The solution isn’t to abandon ammonia, argues Macfarlane, but rather to make it more environmentally friendly. Some researchers tout carbon sequestration, meaning capturing and storing CO2 produced by the Haber-Bosch process. Carbon capture technology for power plants has been around since the 1970s, but large-scale attempts to implement these systems often run into financial or logistical challenges. Worldwide, two-thirds of the 149 carbon capture systems that had been proposed to go online by 2020 have been abandoned or indefinitely delayed. Progress has been slow, despite tens of billions of dollars invested into sequestration projects over the last 20 y, which means it may not be feasible for ammonia plants, either (3). (Within the ammonia industry, conventional ammonia is called “gray,” and ammonia with carbon capture is classified as “blue.”)
A second option, Macfarlane says, is to extract hydrogen from something other than a greenhouse gas like methane. Water might be that source, using electrolysis to split water molecules. But electrolysis is very expensive. Even so, plants have announced plans to install electrolyzers in some ammonia plants.
A third option, phased in gradually over time, could be more appealing in the long run: Abandon the Haber-Bosch process entirely and find other ways to fix nitrogen with renewable energy. This is the dream of “green” ammonia. “That’s the option that’s a bit further out but would ultimately be the most flexible,” says Macfarlane. “Ammonia could be produced in much smaller units, even located on individual farms.”

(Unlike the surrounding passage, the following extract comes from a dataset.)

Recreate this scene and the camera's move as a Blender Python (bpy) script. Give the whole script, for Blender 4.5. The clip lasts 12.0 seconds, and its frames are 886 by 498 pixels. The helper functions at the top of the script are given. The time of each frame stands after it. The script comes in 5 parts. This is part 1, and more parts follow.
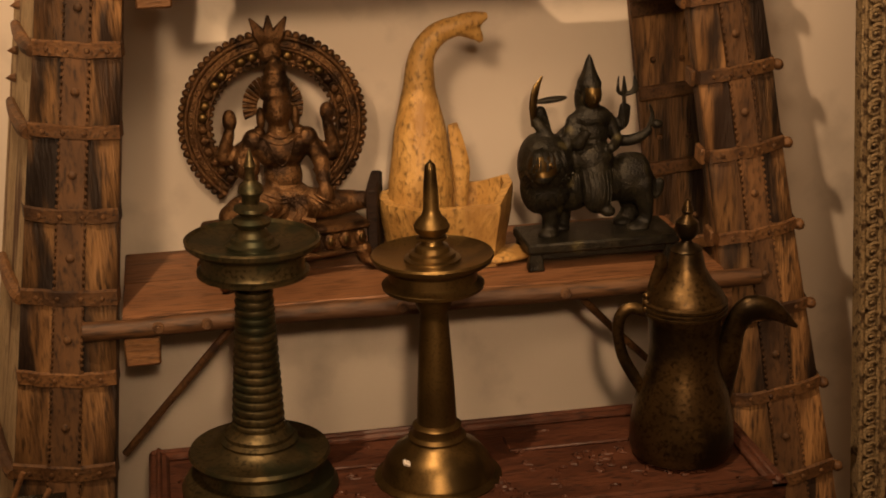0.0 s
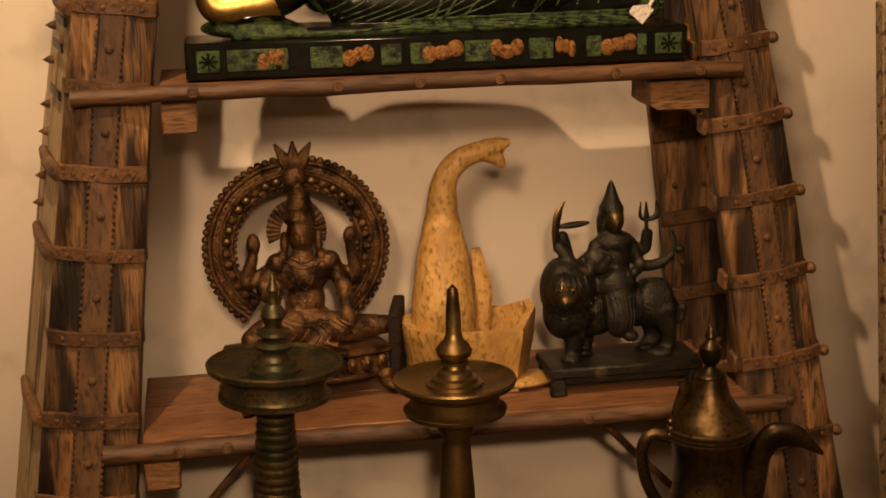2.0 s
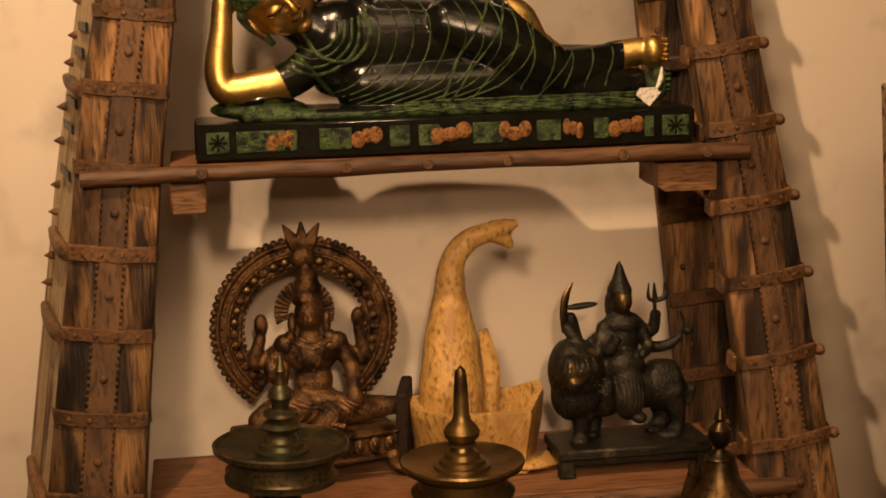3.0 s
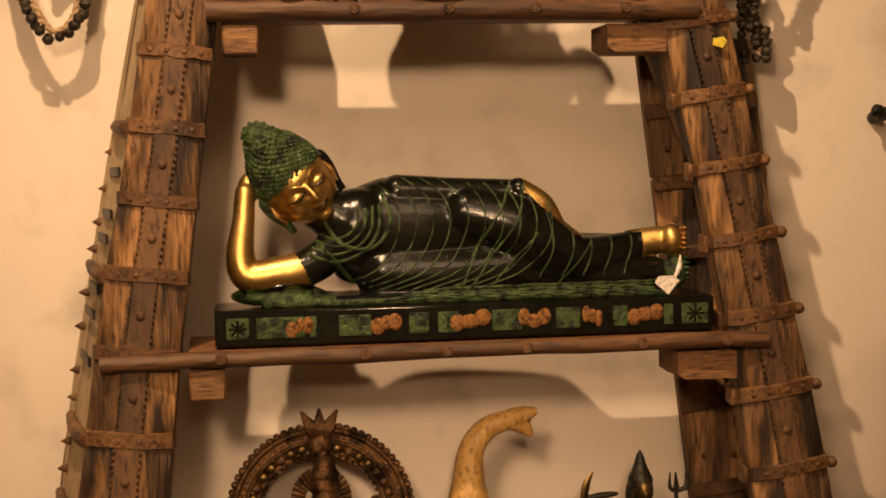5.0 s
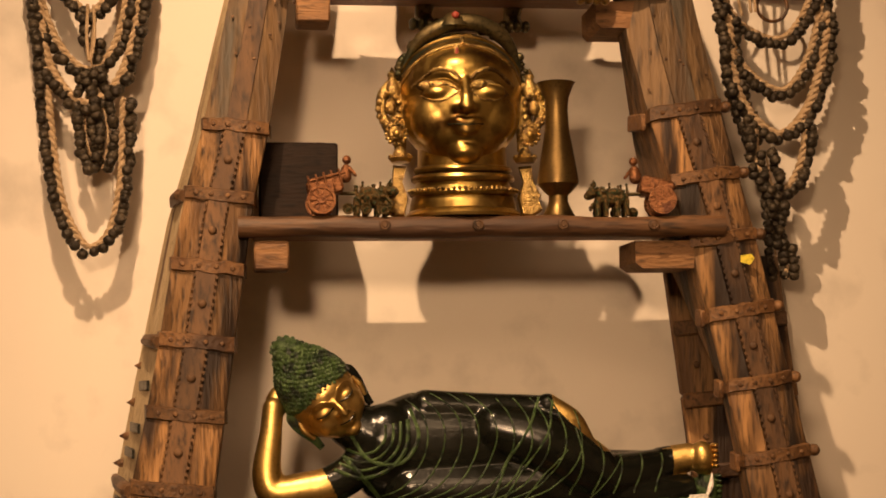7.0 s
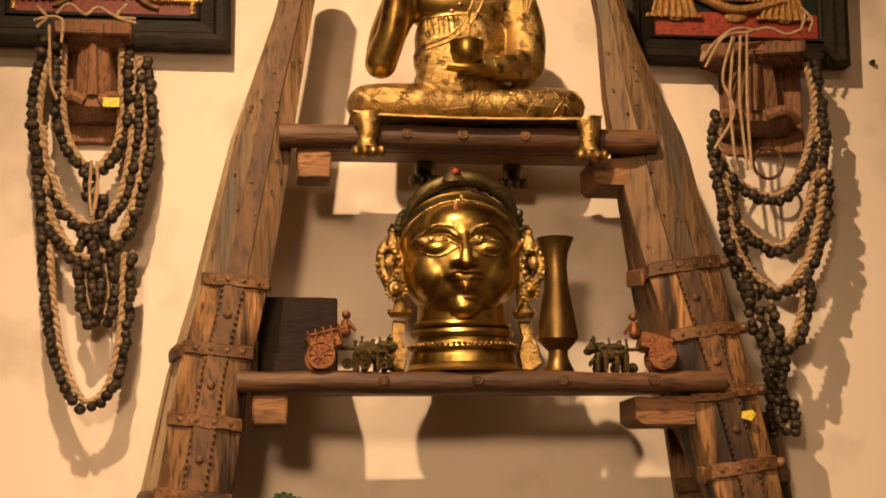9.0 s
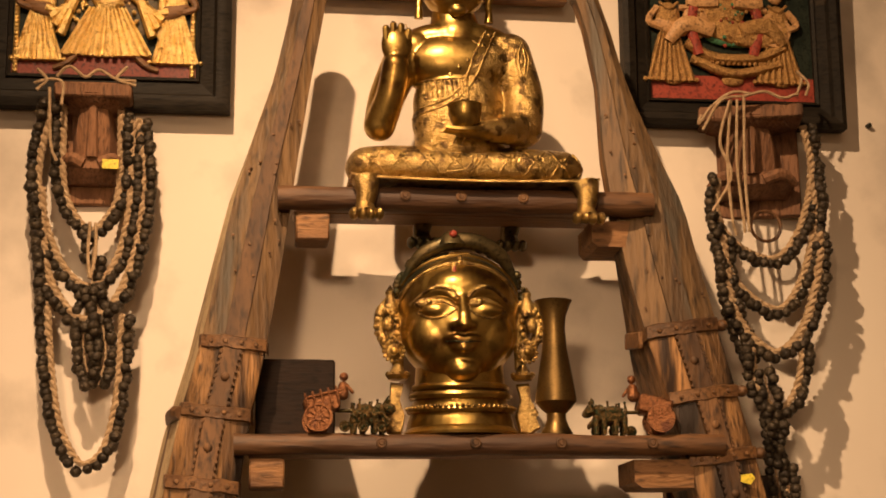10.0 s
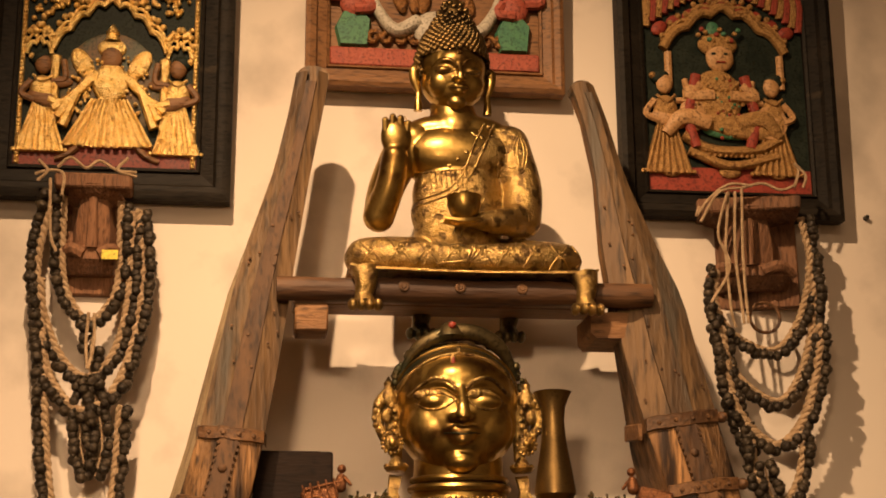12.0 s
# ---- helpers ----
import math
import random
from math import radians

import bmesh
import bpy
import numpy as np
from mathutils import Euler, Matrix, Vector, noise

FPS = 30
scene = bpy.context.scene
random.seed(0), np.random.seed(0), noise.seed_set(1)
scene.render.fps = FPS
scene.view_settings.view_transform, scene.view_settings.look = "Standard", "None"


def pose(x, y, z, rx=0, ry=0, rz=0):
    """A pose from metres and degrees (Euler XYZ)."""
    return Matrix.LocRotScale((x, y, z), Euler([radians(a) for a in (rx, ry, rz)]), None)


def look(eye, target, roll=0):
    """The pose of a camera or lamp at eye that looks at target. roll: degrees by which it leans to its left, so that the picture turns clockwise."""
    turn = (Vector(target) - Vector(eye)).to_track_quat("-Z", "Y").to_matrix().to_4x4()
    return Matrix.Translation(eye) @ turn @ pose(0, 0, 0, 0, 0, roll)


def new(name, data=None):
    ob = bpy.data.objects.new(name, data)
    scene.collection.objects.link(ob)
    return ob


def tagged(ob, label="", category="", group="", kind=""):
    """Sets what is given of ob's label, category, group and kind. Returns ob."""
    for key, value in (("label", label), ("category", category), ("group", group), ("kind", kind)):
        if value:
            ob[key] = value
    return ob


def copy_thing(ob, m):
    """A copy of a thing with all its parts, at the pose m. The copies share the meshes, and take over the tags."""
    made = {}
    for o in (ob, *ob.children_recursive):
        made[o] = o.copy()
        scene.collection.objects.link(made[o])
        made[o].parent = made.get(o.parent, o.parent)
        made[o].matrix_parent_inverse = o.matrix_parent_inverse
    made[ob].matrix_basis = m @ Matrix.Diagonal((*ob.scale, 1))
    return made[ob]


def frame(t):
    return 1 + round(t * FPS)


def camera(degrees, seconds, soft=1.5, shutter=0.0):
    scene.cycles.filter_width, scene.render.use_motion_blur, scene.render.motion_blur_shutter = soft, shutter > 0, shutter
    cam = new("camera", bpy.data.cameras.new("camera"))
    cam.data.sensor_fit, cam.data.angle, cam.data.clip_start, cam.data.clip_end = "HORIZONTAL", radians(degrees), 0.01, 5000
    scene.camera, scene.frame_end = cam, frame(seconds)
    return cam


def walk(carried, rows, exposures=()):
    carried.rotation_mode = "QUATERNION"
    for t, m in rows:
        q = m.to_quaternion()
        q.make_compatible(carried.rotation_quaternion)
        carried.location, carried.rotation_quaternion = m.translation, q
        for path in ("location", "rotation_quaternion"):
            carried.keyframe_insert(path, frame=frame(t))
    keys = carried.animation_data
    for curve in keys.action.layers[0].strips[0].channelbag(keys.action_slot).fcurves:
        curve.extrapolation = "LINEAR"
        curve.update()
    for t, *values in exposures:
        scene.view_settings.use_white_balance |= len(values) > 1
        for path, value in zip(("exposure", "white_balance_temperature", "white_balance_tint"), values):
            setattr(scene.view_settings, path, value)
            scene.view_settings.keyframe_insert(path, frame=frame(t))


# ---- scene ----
# The camera stands on one spot and tilts up along the rack.
cam = camera(32.55, 12.0, soft=1.8)
EYE = 1.5
ROWS = [
    (0.0, 71.995, 1.331, -10.433), (0.5, 72.251, 1.324, -10.436), (1.0, 73.473, 1.3, -10.366), (1.5, 74.99, 1.283, -9.975),
    (2.0, 76.709, 1.384, -9.567), (2.5, 78.201, 1.399, -9.368), (3.0, 79.768, 1.354, -9.254), (5.0, 86.834, 1.182, -8.504),
    (5.5, 88.923, 1.063, -8.047), (6.0, 91.123, 1.04, -7.67), (6.5, 93.059, 0.986, -7.507), (7.0, 94.967, 0.889, -7.427),
    (9.0, 100.816, 0.81, -7.456), (9.5, 101.982, 0.796, -7.497), (10.0, 103.159, 0.722, -7.547), (10.5, 104.203, 0.71, -7.561),
    (11.0, 105.315, 0.661, -7.588), (11.5, 106.208, 0.671, -7.6), (12.0, 106.591, 0.649, -7.61),
]
walk(cam, [(t, pose(0, 0, EYE, rx, ry, rz)) for t, rx, ry, rz in ROWS], exposures=[(0.0, -0.16), (3.0, -0.08), (6.0, 0.04), (9.0, 0.05), (12.0, -0.03)])

# ---- light: warm ceiling spots in front of the wall, and a soft fill panel added further back in the room ----
world = bpy.data.worlds.new("room_dark")
world.use_nodes = True
world.node_tree.nodes["Background"].inputs[0].default_value = (0.9, 0.72, 0.5, 1)
world.node_tree.nodes["Background"].inputs[1].default_value = 0.02
scene.world = world


def spot(name, eye, target, watts, colour, size, cone, blend=0.6):
    data = bpy.data.lights.new(name, "SPOT")
    data.energy, data.color, data.shadow_soft_size = watts, colour, size
    data.spot_size, data.spot_blend = radians(cone), blend
    ob = new(name, data)
    ob.matrix_world = look(eye, target)
    return ob


WARM = (1.0, 0.638, 0.352)
spot("spot_main", (-0.25, 1.0, 3.3), (0.6, 2.4, 1.25), 240, WARM, 0.02, 88, 1.0)
spot("spot_room", (-0.45, -0.5, 2.2), (0.2, 2.4, 1.45), 178, WARM, 0.14, 42, 1.0)
spot("spot_low", (0.05, -0.4, 1.8), (0.40, 2.4, 0.56), 130, WARM, 0.05, 28, 1.0)
# added fill out of view: lifts the shade under the shelves, no known fixture
panel = bpy.data.lights.new("fill_panel", "AREA")
panel.shape, panel.size, panel.size_y, panel.energy, panel.color = "RECTANGLE", 1.6, 1.2, 42, WARM
fill_lamp = new("fill_panel", panel)
fill_lamp.location = (0.3, -0.9, 3.36)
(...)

That suggests, for example, that fertilizer could be produced on-site and on-demand, which Macfarlane says would lessen the costs, both financial and environmental, associated with transporting and storing ammonia. At the same time, he acknowledges a paucity of research on how distributed green ammonia production (and use) will affect emissions of NH3 and nitrogen oxides, as well as on how these chemicals are processed in the planetary nitrogen cycle. Losses are inevitable, he says, and a better understanding of those processes and cycles is necessary to find and fix inefficiencies that could produce additional greenhouse gases.
One way to sidestep Haber-Bosch is through the electrochemical nitrogen reduction reaction, or ENRR, which fuses hydrogen from water and nitrogen gas from the air to produce ammonia. The ammonia yield from ENRR is lower than that of Haber-Bosch, but several studies published in the last two years suggest that new metal catalysts and approaches, based on renewable energy sources, could improve on current performance (4, 5).
“This process hasn’t been working efficiently in existing approaches,” Macfarlane says. “There are a lot of side reactions that tend to happen at the same time.” In an article published in June, however, his group reported on an efficient, productive approach to ENRR using a new kind of proton shuttle—the molecule that conveys the hydrogen ion from the source to the ammonia. Previous approaches, he says, required “sacrificial” molecules that, after releasing the proton, would go on to trigger those unwanted side effects. His group found a new carrier that could reverse course and be recycled in the cell, to carry more protons (6).
ENRR is promising in general, says Cullen, because it can be carried out at room temperature and ordinary pressures, it’s readily adaptable to renewable energy sources, and it can be used on small scales. But the process is still hindered by low rates, partly because atmospheric nitrogen molecules become unstable when they’re broken apart. In an article published in January, Cullen proposes a different way to source the nitrogen: using cold plasma (7).
Plasma can be generated by applying an electrical current through a gas, including the air in the atmosphere. The high voltage liberates electrons from their atoms, creating a mix of ions, charges, and neutral atoms. Nitrogen ions are highly reactive—they’re called “reactive species”—and can readily combine with hydrogen to form ammonia. The power required to make the plasma, Cullen says, could come from a wind turbine. He envisions a future farm with its own wind-powered, plasma-based ammonia plant, capable of producing fertilizer and liquid energy—to be used on site or shipped elsewhere.
“The whole goal is to make it locally, on a farm,” says Cullen. “But then you also use it directly as a fuel. In your tractors.”
An Ammonia Pipeline
In 2010, the University of Minnesota launched a state-funded pilot project, in Morris, that used a turbine to convert wind power into hydrogen; in 2013 they added a process that could capture and split nitrogen molecules to start making ammonia. “We believe it was the first wind-to-ammonia plant in the world at the time,” says Reese, who has been involved since the beginning. Now, there are at least three similar plants around the world, all experimental, and several planned commercial projects. The DOE is also funding a larger, next-generation pilot project by the university that converts wind and solar energy into ammonia.
The Great Plains offers a natural testing ground for the technology, says Reese. An area of favorable winds overlaps with the part of the country where most corn is grown. In the spring and summer wind-generated ammonia could be used as fertilizer, and during the remainder of the year it could be generated and stored, or used as a hydrogen carrier in power generation or for producing thermal energy.
Areas like western Minnesota and the Dakotas have huge wind resources but only limited power lines to shuttle that power to urban areas, Reese notes. “We can pretty dramatically reduce the carbon intensity of farming by using ammonia as a fuel,” he says.
Building an ammonia infrastructure won’t mean starting from scratch, however. Today’s resources could be repurposed, Reese points out. More than 100 ports around the world already have facilities for transporting and loading ammonia, and some natural gas terminals could be of some use, according to the Ammonia Energy Association and researchers from the firm Black & Vietch.